All lines from the one with "turn = (Vector(target)" through the one with "keys = carried.animation_data", and only those, are to be reproduced exactly, both ends included.

Dataset extract

/---

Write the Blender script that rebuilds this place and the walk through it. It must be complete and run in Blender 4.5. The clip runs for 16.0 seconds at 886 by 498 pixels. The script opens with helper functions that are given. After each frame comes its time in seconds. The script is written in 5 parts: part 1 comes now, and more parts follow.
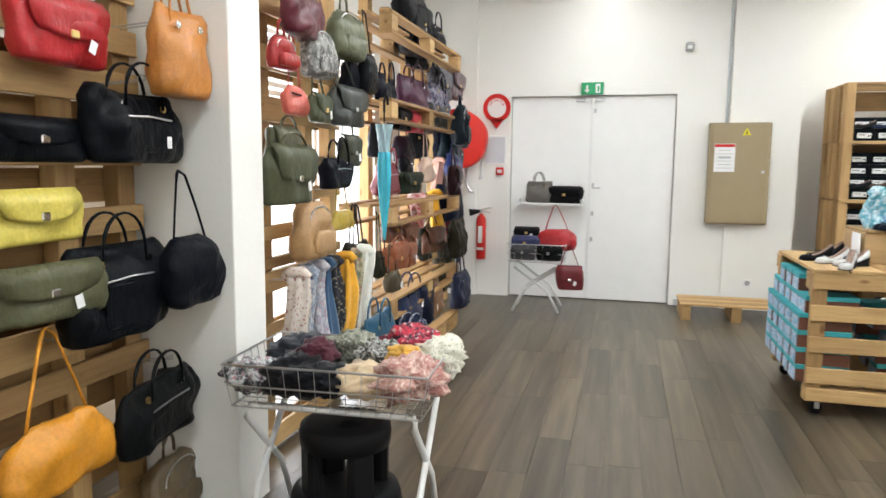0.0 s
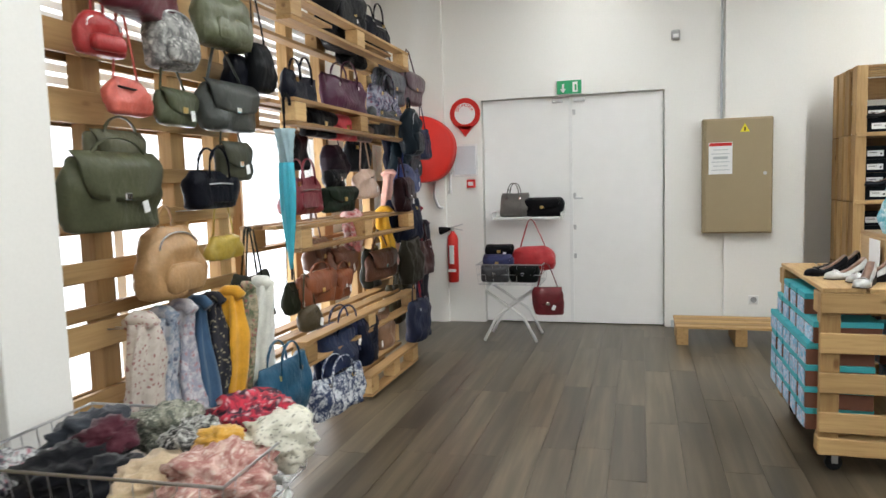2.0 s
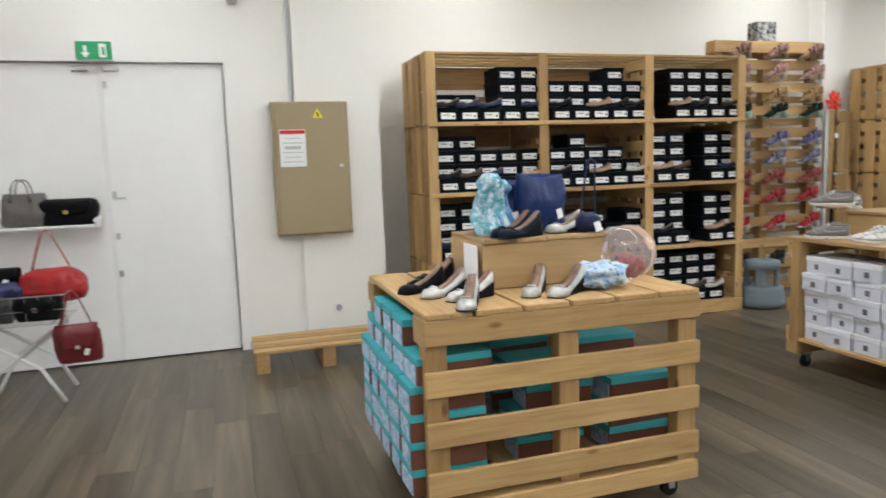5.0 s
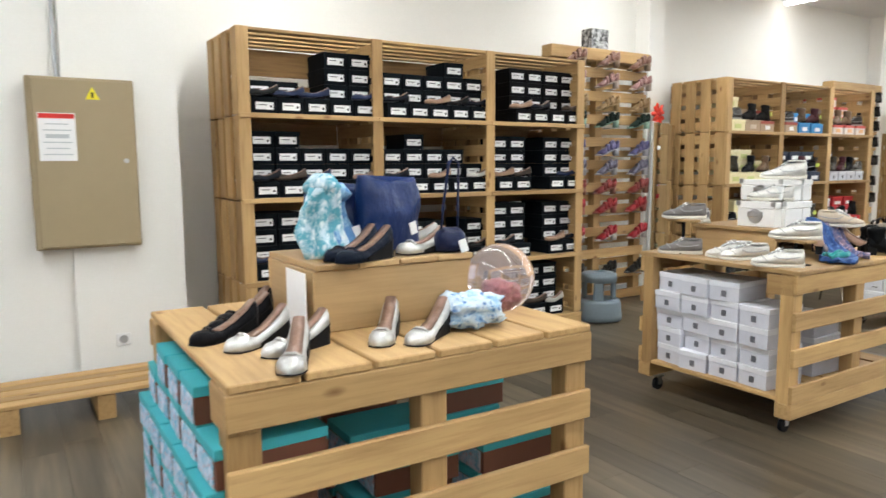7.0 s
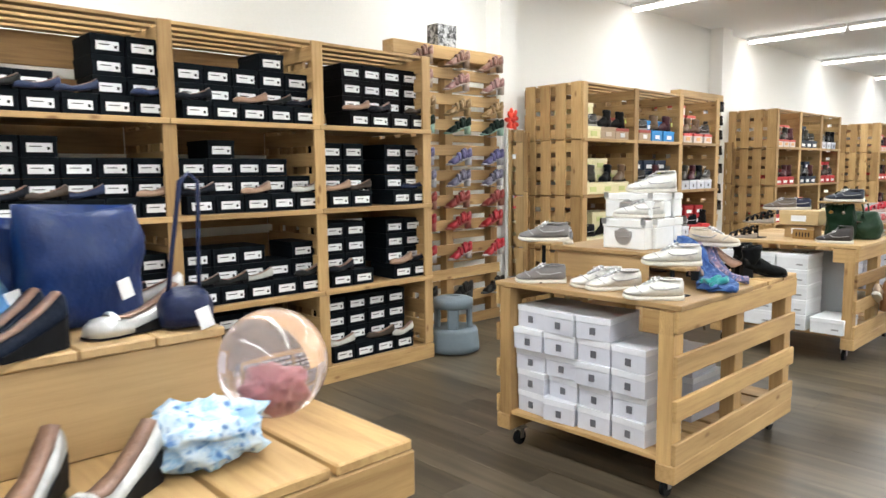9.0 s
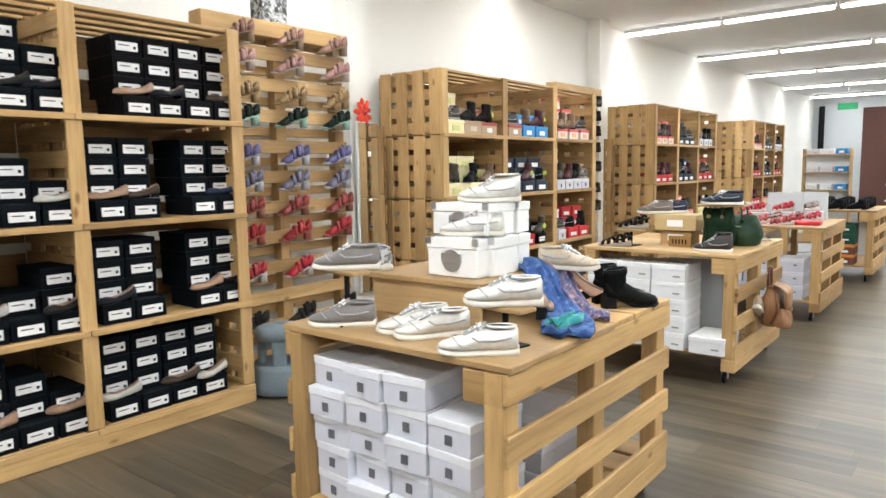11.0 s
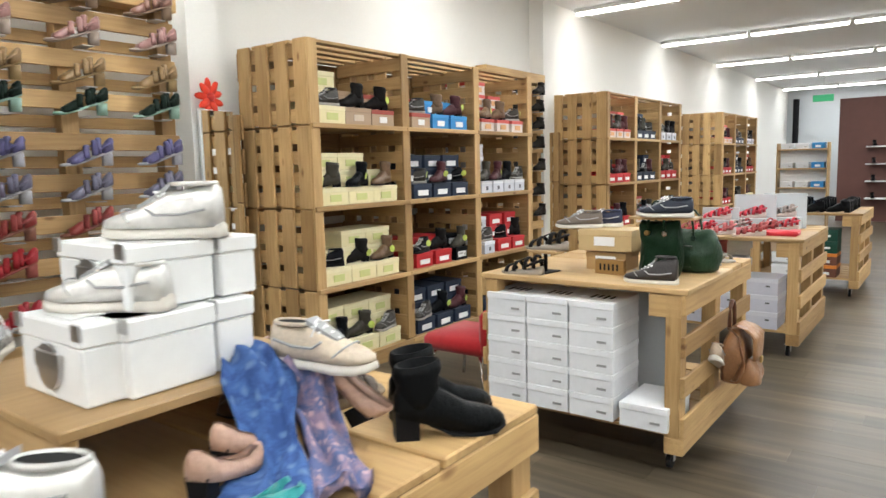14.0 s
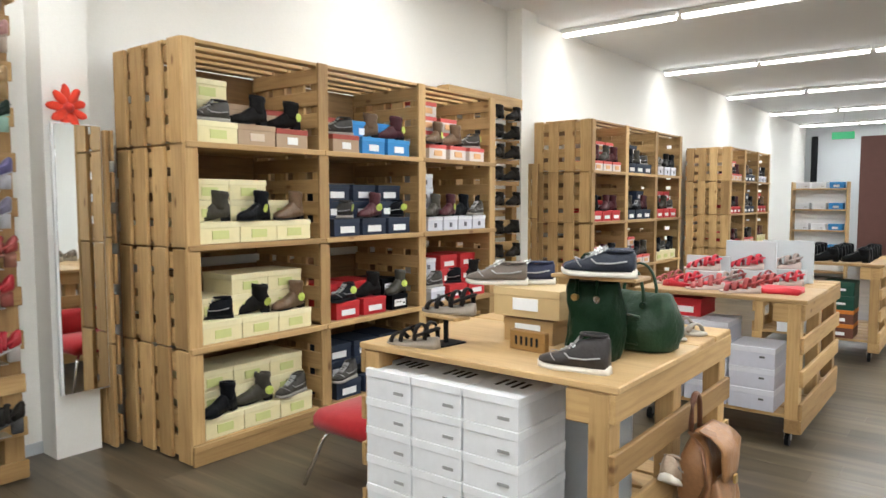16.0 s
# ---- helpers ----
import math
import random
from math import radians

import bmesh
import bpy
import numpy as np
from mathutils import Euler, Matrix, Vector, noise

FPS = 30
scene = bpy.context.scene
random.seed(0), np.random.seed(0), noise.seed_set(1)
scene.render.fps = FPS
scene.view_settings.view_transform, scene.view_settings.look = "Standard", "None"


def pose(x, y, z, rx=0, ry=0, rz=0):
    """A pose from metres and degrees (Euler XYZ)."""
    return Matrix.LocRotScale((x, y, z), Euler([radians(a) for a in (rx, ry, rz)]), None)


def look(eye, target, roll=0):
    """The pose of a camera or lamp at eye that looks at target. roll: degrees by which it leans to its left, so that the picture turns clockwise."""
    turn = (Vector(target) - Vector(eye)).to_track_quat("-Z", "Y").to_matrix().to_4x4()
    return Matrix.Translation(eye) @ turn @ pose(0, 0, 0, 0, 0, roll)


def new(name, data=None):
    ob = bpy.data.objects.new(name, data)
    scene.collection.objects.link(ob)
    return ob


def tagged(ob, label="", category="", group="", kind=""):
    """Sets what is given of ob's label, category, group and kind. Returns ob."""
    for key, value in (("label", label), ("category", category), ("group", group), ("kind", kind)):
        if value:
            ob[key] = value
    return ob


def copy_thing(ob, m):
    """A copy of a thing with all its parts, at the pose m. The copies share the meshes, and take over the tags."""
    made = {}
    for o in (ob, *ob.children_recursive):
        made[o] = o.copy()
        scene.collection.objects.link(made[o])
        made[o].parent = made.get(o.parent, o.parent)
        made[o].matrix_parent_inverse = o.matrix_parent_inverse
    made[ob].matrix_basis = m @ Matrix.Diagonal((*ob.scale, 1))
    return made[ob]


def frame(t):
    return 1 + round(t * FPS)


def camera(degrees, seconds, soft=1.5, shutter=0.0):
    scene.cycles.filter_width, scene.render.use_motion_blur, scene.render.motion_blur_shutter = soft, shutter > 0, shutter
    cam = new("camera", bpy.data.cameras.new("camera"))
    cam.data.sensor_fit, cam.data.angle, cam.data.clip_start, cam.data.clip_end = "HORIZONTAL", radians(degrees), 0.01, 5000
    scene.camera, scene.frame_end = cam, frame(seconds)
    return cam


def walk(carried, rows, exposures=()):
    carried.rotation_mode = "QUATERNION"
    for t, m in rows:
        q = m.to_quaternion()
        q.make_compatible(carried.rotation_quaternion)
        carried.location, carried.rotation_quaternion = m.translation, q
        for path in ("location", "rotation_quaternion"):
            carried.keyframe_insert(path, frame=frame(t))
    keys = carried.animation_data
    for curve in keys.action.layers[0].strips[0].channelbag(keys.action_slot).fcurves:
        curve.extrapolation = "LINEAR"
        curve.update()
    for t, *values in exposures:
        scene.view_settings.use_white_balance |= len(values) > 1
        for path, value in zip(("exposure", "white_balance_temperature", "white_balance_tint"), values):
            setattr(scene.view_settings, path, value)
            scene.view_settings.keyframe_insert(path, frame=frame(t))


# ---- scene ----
cam = camera(65.4, 16.0, 1.5, 0.4)
PATH = [
    (0, (0.418, -0.061, 1.561), (-0.083, 1.86, 1.321), 0.5),
    (0.5, (0.557, 0.198, 1.541), (-0.052, 2.091, 1.335), -1.3),
    (1, (0.617, 0.397, 1.546), (0.065, 2.306, 1.321), -1.5),
    (1.5, (0.648, 0.638, 1.524), (0.17, 2.568, 1.309), -0.6),
    (2, (0.725, 0.891, 1.504), (0.173, 2.804, 1.317), -1.7),
    (2.5, (0.806, 1.086, 1.533), (0.304, 3.012, 1.34), -0.8),
    (3, (0.832, 1.348, 1.502), (0.321, 3.27, 1.29), -0.5),
    (3.5, (0.84, 1.541, 1.505), (0.35, 3.466, 1.275), -1.4),
    (4, (0.911, 1.784, 1.515), (0.673, 3.76, 1.32), -0.8),
    (4.5, (0.923, 2.006, 1.501), (1.037, 3.993, 1.307), -0.9),
    (5, (0.908, 2.182, 1.5), (1.495, 4.078, 1.256), -2.0),
    (5.2, (0.919, 2.247, 1.497), (1.543, 4.127, 1.221), -1.8),
    (7.5, (1.297, 3.131, 1.473), (2.477, 4.731, 1.26), -0.3),
    (8, (1.478, 3.291, 1.492), (2.747, 4.825, 1.294), -0.4),
    (10.3, (2.502, 3.79, 1.501), (3.967, 5.133, 1.276), -1.4),
    (10.5, (2.616, 3.822, 1.515), (4.107, 5.14, 1.313), -1.7),
    (11, (2.901, 3.853, 1.52), (4.458, 5.087, 1.289), -0.9),
    (11.5, (3.108, 3.984, 1.504), (4.658, 5.22, 1.234), -0.5),
    (12, (3.331, 4.069, 1.541), (4.898, 5.29, 1.309), -2.4),
    (12.5, (3.618, 4.105, 1.512), (5.129, 5.402, 1.33), -1.4),
    (13, (3.922, 4.156, 1.497), (5.444, 5.434, 1.275), -0.9),
    (13.5, (4.198, 4.208, 1.516), (5.817, 5.369, 1.337), -1.2),
    (14, (4.491, 4.148, 1.513), (6.082, 5.337, 1.278), -1.4),
    (14.5, (4.786, 4.198, 1.508), (6.4, 5.365, 1.33), -1.3),
    (15, (5.101, 4.242, 1.517), (6.72, 5.405, 1.35), -2.6),
    (15.5, (5.395, 4.209, 1.528), (6.972, 5.434, 1.412), -1.2),
    (16, (5.665, 4.235, 1.514), (7.232, 5.469, 1.371), -0.1),
]
walk(cam, [(t, look(eye, target, roll)) for t, eye, target, roll in PATH], [(0, -0.26), (1, -0.36), (2, -0.64), (4, -0.62), (5, -0.56), (7.5, -0.2), (11, 0.02), (14, -0.2), (16, -0.15)])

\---

The result
    turn = (Vector(target) - Vector(eye)).to_track_quat("-Z", "Y").to_matrix().to_4x4()
    return Matrix.Translation(eye) @ turn @ pose(0, 0, 0, 0, 0, roll)


def new(name, data=None):
    ob = bpy.data.objects.new(name, data)
    scene.collection.objects.link(ob)
    return ob


def tagged(ob, label="", category="", group="", kind=""):
    """Sets what is given of ob's label, category, group and kind. Returns ob."""
    for key, value in (("label", label), ("category", category), ("group", group), ("kind", kind)):
        if value:
            ob[key] = value
    return ob


def copy_thing(ob, m):
    """A copy of a thing with all its parts, at the pose m. The copies share the meshes, and take over the tags."""
    made = {}
    for o in (ob, *ob.children_recursive):
        made[o] = o.copy()
        scene.collection.objects.link(made[o])
        made[o].parent = made.get(o.parent, o.parent)
        made[o].matrix_parent_inverse = o.matrix_parent_inverse
    made[ob].matrix_basis = m @ Matrix.Diagonal((*ob.scale, 1))
    return made[ob]


def frame(t):
    return 1 + round(t * FPS)


def camera(degrees, seconds, soft=1.5, shutter=0.0):
    scene.cycles.filter_width, scene.render.use_motion_blur, scene.render.motion_blur_shutter = soft, shutter > 0, shutter
    cam = new("camera", bpy.data.cameras.new("camera"))
    cam.data.sensor_fit, cam.data.angle, cam.data.clip_start, cam.data.clip_end = "HORIZONTAL", radians(degrees), 0.01, 5000
    scene.camera, scene.frame_end = cam, frame(seconds)
    return cam


def walk(carried, rows, exposures=()):
    carried.rotation_mode = "QUATERNION"
    for t, m in rows:
        q = m.to_quaternion()
        q.make_compatible(carried.rotation_quaternion)
        carried.location, carried.rotation_quaternion = m.translation, q
        for path in ("location", "rotation_quaternion"):
            carried.keyframe_insert(path, frame=frame(t))
    keys = carried.animation_data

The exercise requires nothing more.